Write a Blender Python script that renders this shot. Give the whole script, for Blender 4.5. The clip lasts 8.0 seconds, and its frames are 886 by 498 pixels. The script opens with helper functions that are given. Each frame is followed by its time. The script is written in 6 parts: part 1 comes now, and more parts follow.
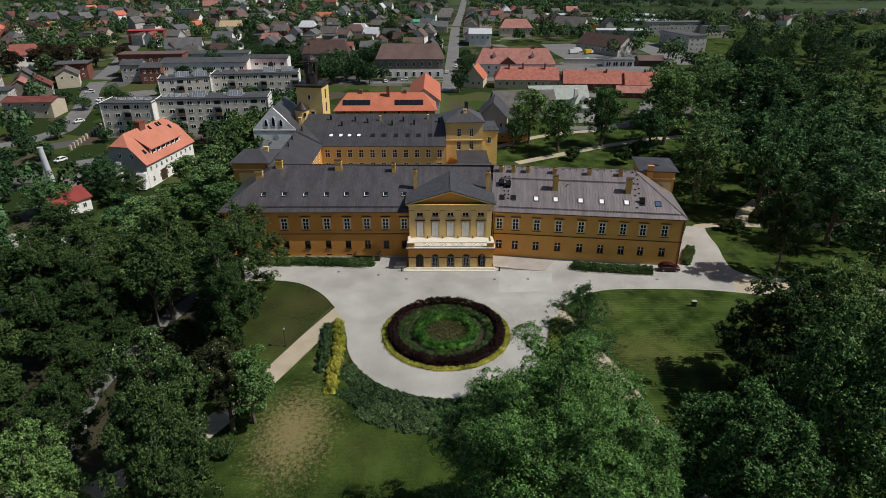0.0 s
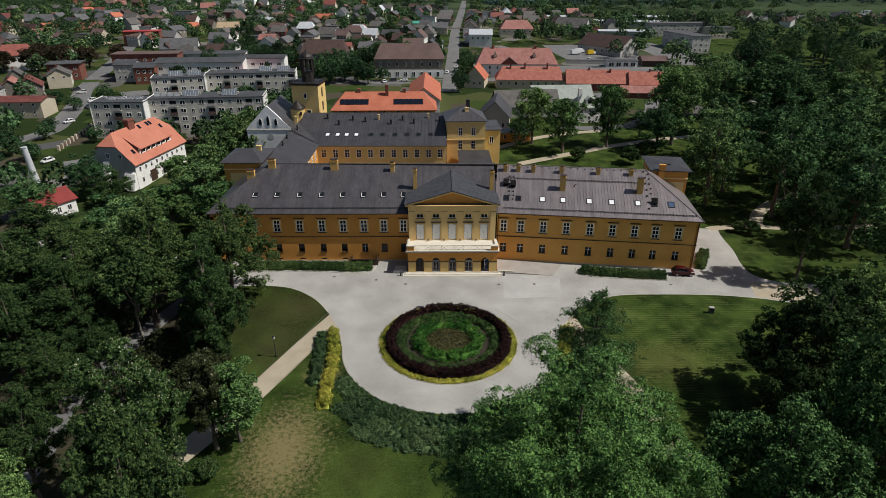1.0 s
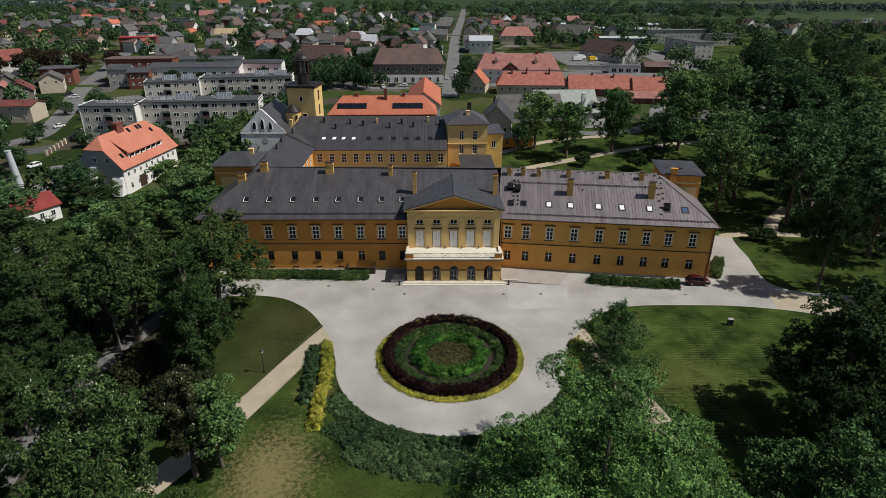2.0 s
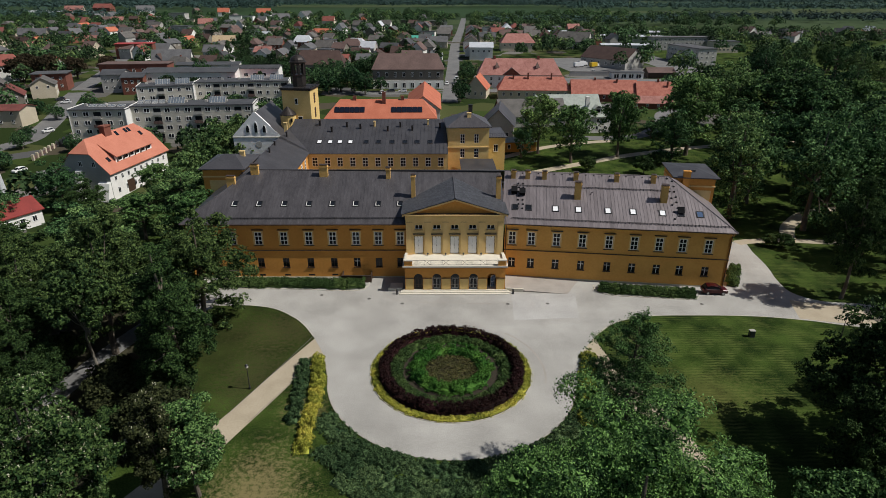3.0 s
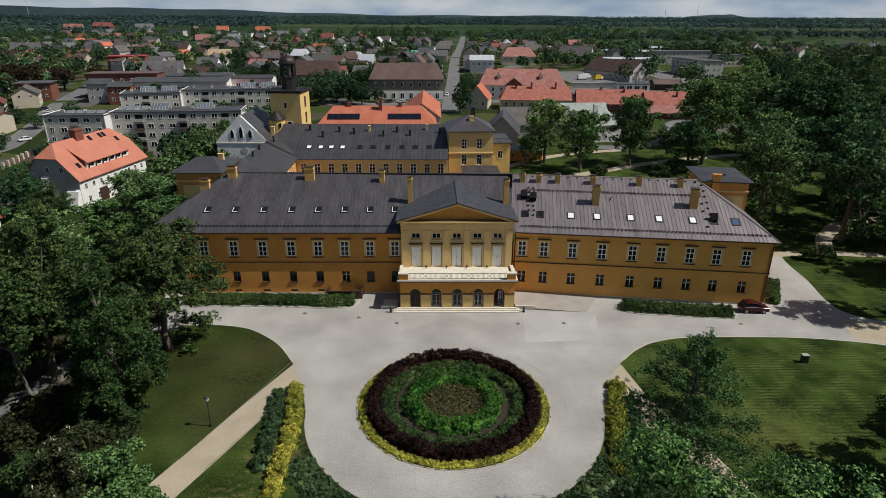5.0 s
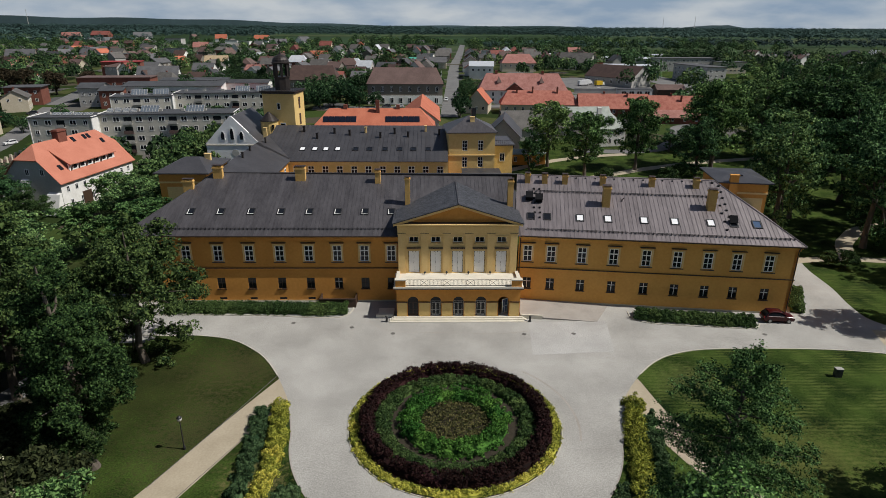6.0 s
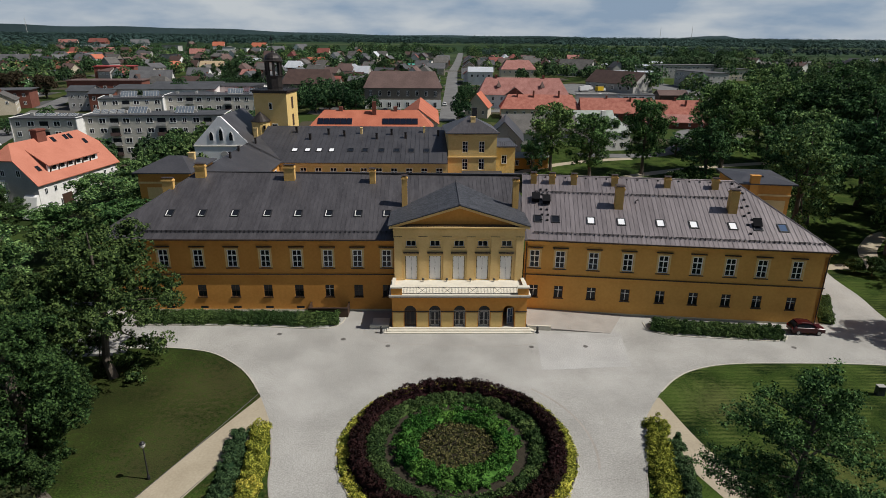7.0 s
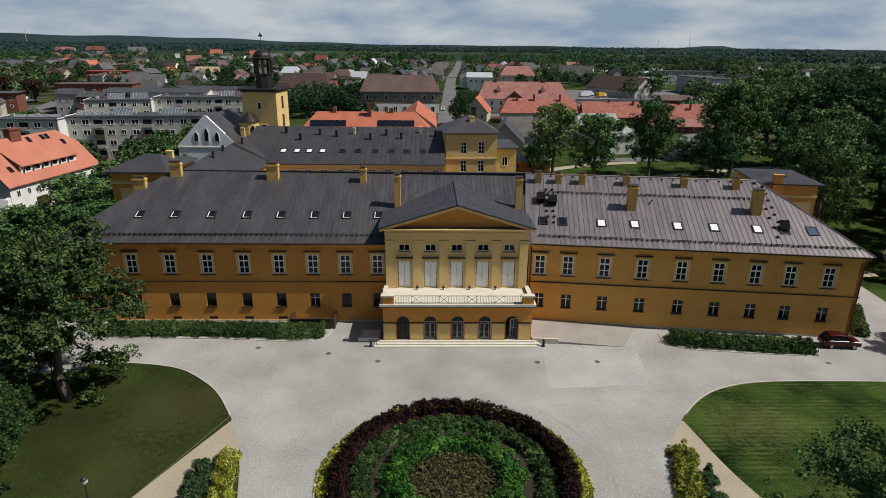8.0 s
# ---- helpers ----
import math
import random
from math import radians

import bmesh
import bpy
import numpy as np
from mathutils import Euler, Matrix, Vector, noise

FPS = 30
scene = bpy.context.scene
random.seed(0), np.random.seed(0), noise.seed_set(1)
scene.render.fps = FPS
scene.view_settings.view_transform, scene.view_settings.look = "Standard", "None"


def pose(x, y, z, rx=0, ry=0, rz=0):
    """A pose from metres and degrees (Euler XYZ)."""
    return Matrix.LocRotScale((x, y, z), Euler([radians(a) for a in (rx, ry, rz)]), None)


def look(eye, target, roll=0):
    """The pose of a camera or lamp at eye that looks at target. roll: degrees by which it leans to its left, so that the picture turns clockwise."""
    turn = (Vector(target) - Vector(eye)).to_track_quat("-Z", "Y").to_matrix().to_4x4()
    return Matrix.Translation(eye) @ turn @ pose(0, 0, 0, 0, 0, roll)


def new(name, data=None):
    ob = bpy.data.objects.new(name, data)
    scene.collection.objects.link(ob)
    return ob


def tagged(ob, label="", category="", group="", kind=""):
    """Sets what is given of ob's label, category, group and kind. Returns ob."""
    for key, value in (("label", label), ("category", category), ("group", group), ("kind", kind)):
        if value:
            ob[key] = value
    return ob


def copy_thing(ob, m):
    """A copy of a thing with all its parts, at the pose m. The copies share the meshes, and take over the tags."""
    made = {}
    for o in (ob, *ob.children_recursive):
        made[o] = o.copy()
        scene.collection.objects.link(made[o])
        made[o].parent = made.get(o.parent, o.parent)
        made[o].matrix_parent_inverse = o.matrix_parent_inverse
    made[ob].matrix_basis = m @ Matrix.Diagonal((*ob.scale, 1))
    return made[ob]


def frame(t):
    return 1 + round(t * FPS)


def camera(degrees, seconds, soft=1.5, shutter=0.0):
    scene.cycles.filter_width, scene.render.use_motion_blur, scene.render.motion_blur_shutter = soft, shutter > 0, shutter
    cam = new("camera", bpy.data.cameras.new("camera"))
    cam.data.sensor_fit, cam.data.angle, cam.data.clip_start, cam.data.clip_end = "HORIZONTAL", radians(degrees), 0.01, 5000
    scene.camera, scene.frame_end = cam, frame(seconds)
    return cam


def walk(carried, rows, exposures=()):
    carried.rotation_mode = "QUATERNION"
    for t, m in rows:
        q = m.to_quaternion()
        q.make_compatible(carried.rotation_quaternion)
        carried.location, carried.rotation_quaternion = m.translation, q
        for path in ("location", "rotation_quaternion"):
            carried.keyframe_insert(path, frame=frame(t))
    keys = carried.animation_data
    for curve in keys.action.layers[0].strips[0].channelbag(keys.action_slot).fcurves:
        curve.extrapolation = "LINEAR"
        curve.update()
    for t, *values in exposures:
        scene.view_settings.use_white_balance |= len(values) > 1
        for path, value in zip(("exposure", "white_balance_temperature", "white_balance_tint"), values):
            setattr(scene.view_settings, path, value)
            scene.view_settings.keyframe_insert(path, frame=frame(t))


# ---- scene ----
cam = camera(73.0, 8.0, soft=0.5)
# seconds, x, y, z, yaw, pitch, roll
ROWS = [
    (0.0, -3.36, -125.99, 61.90, -0.61, -25.43, -0.13),
    (0.5, -3.55, -122.77, 60.33, -0.62, -25.25, -0.14),
    (1.0, -3.69, -119.65, 58.73, -0.67, -25.04, -0.12),
    (1.5, -3.85, -116.58, 57.20, -0.70, -24.64, -0.17),
    (3.0, -4.01, -107.34, 52.21, -0.75, -23.25, -0.19),
    (3.5, -3.99, -104.27, 50.57, -0.76, -22.79, -0.22),
    (4.0, -3.96, -101.24, 48.85, -0.77, -22.29, -0.21),
    (4.5, -4.01, -98.16, 47.19, -0.78, -21.84, -0.24),
    (6.0, -4.13, -88.84, 42.28, -0.91, -20.47, -0.32),
    (6.5, -4.30, -85.60, 40.72, -1.01, -20.05, -0.43),
    (7.0, -4.30, -82.14, 39.13, -1.07, -19.60, -0.50),
    (7.5, -4.08, -78.61, 37.55, -1.12, -19.16, -0.55),
    (8.0, -3.84, -74.96, 35.98, -1.18, -18.73, -0.58),
]
walk(cam, [(t, pose(x, y, z, 90 + pitch, roll, yaw)) for t, x, y, z, yaw, pitch, roll in ROWS])

SUN_STRENGTH, SKY_STRENGTH = 4.25, 0.05

# ---- light ----
TO_SUN = Vector((2.2, -0.34, 2.9)).normalized()
world = bpy.data.worlds.new("sky")
scene.world = world
world.use_nodes = True
wn, wl = world.node_tree.nodes, world.node_tree.links
wn.clear()
sky = wn.new("ShaderNodeTexSky")
sky.sky_type, sky.sun_disc = "NISHITA", False
sky.sun_elevation = math.asin(TO_SUN.z)
sky.sun_rotation = math.atan2(TO_SUN.x, TO_SUN.y)
sky.dust_density, sky.ozone_density = 1.4, 2.0
wco = wn.new("ShaderNodeTexCoord")
wmap = wn.new("ShaderNodeMapping")
wmap.inputs["Scale"].default_value = (2.6, 2.6, 9.0)
wl.new(wco.outputs["Generated"], wmap.inputs["Vector"])
wnoise = wn.new("ShaderNodeTexNoise")
wnoise.inputs["Scale"].default_value, wnoise.inputs["Detail"].default_value = 2.3, 6.0
wl.new(wmap.outputs["Vector"], wnoise.inputs["Vector"])
wramp = wn.new("ShaderNodeMapRange")
wramp.inputs["From Min"].default_value, wramp.inputs["From Max"].default_value = 0.38, 0.63
wl.new(wnoise.outputs["Fac"], wramp.inputs["Value"])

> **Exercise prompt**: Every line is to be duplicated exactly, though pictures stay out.

> **Expected answer**:
Write a Blender Python script that renders this shot. Give the whole script, for Blender 4.5. The clip lasts 8.0 seconds, and its frames are 886 by 498 pixels. The script opens with helper functions that are given. Each frame is followed by its time. The script is written in 6 parts: part 1 comes now, and more parts follow.
0.0 s
1.0 s
2.0 s
3.0 s
5.0 s
6.0 s
7.0 s
8.0 s
# ---- helpers ----
import math
import random
from math import radians

import bmesh
import bpy
import numpy as np
from mathutils import Euler, Matrix, Vector, noise

FPS = 30
scene = bpy.context.scene
random.seed(0), np.random.seed(0), noise.seed_set(1)
scene.render.fps = FPS
scene.view_settings.view_transform, scene.view_settings.look = "Standard", "None"


def pose(x, y, z, rx=0, ry=0, rz=0):
    """A pose from metres and degrees (Euler XYZ)."""
    return Matrix.LocRotScale((x, y, z), Euler([radians(a) for a in (rx, ry, rz)]), None)


def look(eye, target, roll=0):
    """The pose of a camera or lamp at eye that looks at target. roll: degrees by which it leans to its left, so that the picture turns clockwise."""
    turn = (Vector(target) - Vector(eye)).to_track_quat("-Z", "Y").to_matrix().to_4x4()
    return Matrix.Translation(eye) @ turn @ pose(0, 0, 0, 0, 0, roll)


def new(name, data=None):
    ob = bpy.data.objects.new(name, data)
    scene.collection.objects.link(ob)
    return ob


def tagged(ob, label="", category="", group="", kind=""):
    """Sets what is given of ob's label, category, group and kind. Returns ob."""
    for key, value in (("label", label), ("category", category), ("group", group), ("kind", kind)):
        if value:
            ob[key] = value
    return ob


def copy_thing(ob, m):
    """A copy of a thing with all its parts, at the pose m. The copies share the meshes, and take over the tags."""
    made = {}
    for o in (ob, *ob.children_recursive):
        made[o] = o.copy()
        scene.collection.objects.link(made[o])
        made[o].parent = made.get(o.parent, o.parent)
        made[o].matrix_parent_inverse = o.matrix_parent_inverse
    made[ob].matrix_basis = m @ Matrix.Diagonal((*ob.scale, 1))
    return made[ob]


def frame(t):
    return 1 + round(t * FPS)


def camera(degrees, seconds, soft=1.5, shutter=0.0):
    scene.cycles.filter_width, scene.render.use_motion_blur, scene.render.motion_blur_shutter = soft, shutter > 0, shutter
    cam = new("camera", bpy.data.cameras.new("camera"))
    cam.data.sensor_fit, cam.data.angle, cam.data.clip_start, cam.data.clip_end = "HORIZONTAL", radians(degrees), 0.01, 5000
    scene.camera, scene.frame_end = cam, frame(seconds)
    return cam


def walk(carried, rows, exposures=()):
    carried.rotation_mode = "QUATERNION"
    for t, m in rows:
        q = m.to_quaternion()
        q.make_compatible(carried.rotation_quaternion)
        carried.location, carried.rotation_quaternion = m.translation, q
        for path in ("location", "rotation_quaternion"):
            carried.keyframe_insert(path, frame=frame(t))
    keys = carried.animation_data
    for curve in keys.action.layers[0].strips[0].channelbag(keys.action_slot).fcurves:
        curve.extrapolation = "LINEAR"
        curve.update()
    for t, *values in exposures:
        scene.view_settings.use_white_balance |= len(values) > 1
        for path, value in zip(("exposure", "white_balance_temperature", "white_balance_tint"), values):
            setattr(scene.view_settings, path, value)
            scene.view_settings.keyframe_insert(path, frame=frame(t))


# ---- scene ----
cam = camera(73.0, 8.0, soft=0.5)
# seconds, x, y, z, yaw, pitch, roll
ROWS = [
    (0.0, -3.36, -125.99, 61.90, -0.61, -25.43, -0.13),
    (0.5, -3.55, -122.77, 60.33, -0.62, -25.25, -0.14),
    (1.0, -3.69, -119.65, 58.73, -0.67, -25.04, -0.12),
    (1.5, -3.85, -116.58, 57.20, -0.70, -24.64, -0.17),
    (3.0, -4.01, -107.34, 52.21, -0.75, -23.25, -0.19),
    (3.5, -3.99, -104.27, 50.57, -0.76, -22.79, -0.22),
    (4.0, -3.96, -101.24, 48.85, -0.77, -22.29, -0.21),
    (4.5, -4.01, -98.16, 47.19, -0.78, -21.84, -0.24),
    (6.0, -4.13, -88.84, 42.28, -0.91, -20.47, -0.32),
    (6.5, -4.30, -85.60, 40.72, -1.01, -20.05, -0.43),
    (7.0, -4.30, -82.14, 39.13, -1.07, -19.60, -0.50),
    (7.5, -4.08, -78.61, 37.55, -1.12, -19.16, -0.55),
    (8.0, -3.84, -74.96, 35.98, -1.18, -18.73, -0.58),
]
walk(cam, [(t, pose(x, y, z, 90 + pitch, roll, yaw)) for t, x, y, z, yaw, pitch, roll in ROWS])

SUN_STRENGTH, SKY_STRENGTH = 4.25, 0.05

# ---- light ----
TO_SUN = Vector((2.2, -0.34, 2.9)).normalized()
world = bpy.data.worlds.new("sky")
scene.world = world
world.use_nodes = True
wn, wl = world.node_tree.nodes, world.node_tree.links
wn.clear()
sky = wn.new("ShaderNodeTexSky")
sky.sky_type, sky.sun_disc = "NISHITA", False
sky.sun_elevation = math.asin(TO_SUN.z)
sky.sun_rotation = math.atan2(TO_SUN.x, TO_SUN.y)
sky.dust_density, sky.ozone_density = 1.4, 2.0
wco = wn.new("ShaderNodeTexCoord")
wmap = wn.new("ShaderNodeMapping")
wmap.inputs["Scale"].default_value = (2.6, 2.6, 9.0)
wl.new(wco.outputs["Generated"], wmap.inputs["Vector"])
wnoise = wn.new("ShaderNodeTexNoise")
wnoise.inputs["Scale"].default_value, wnoise.inputs["Detail"].default_value = 2.3, 6.0
wl.new(wmap.outputs["Vector"], wnoise.inputs["Vector"])
wramp = wn.new("ShaderNodeMapRange")
wramp.inputs["From Min"].default_value, wramp.inputs["From Max"].default_value = 0.38, 0.63
wl.new(wnoise.outputs["Fac"], wramp.inputs["Value"])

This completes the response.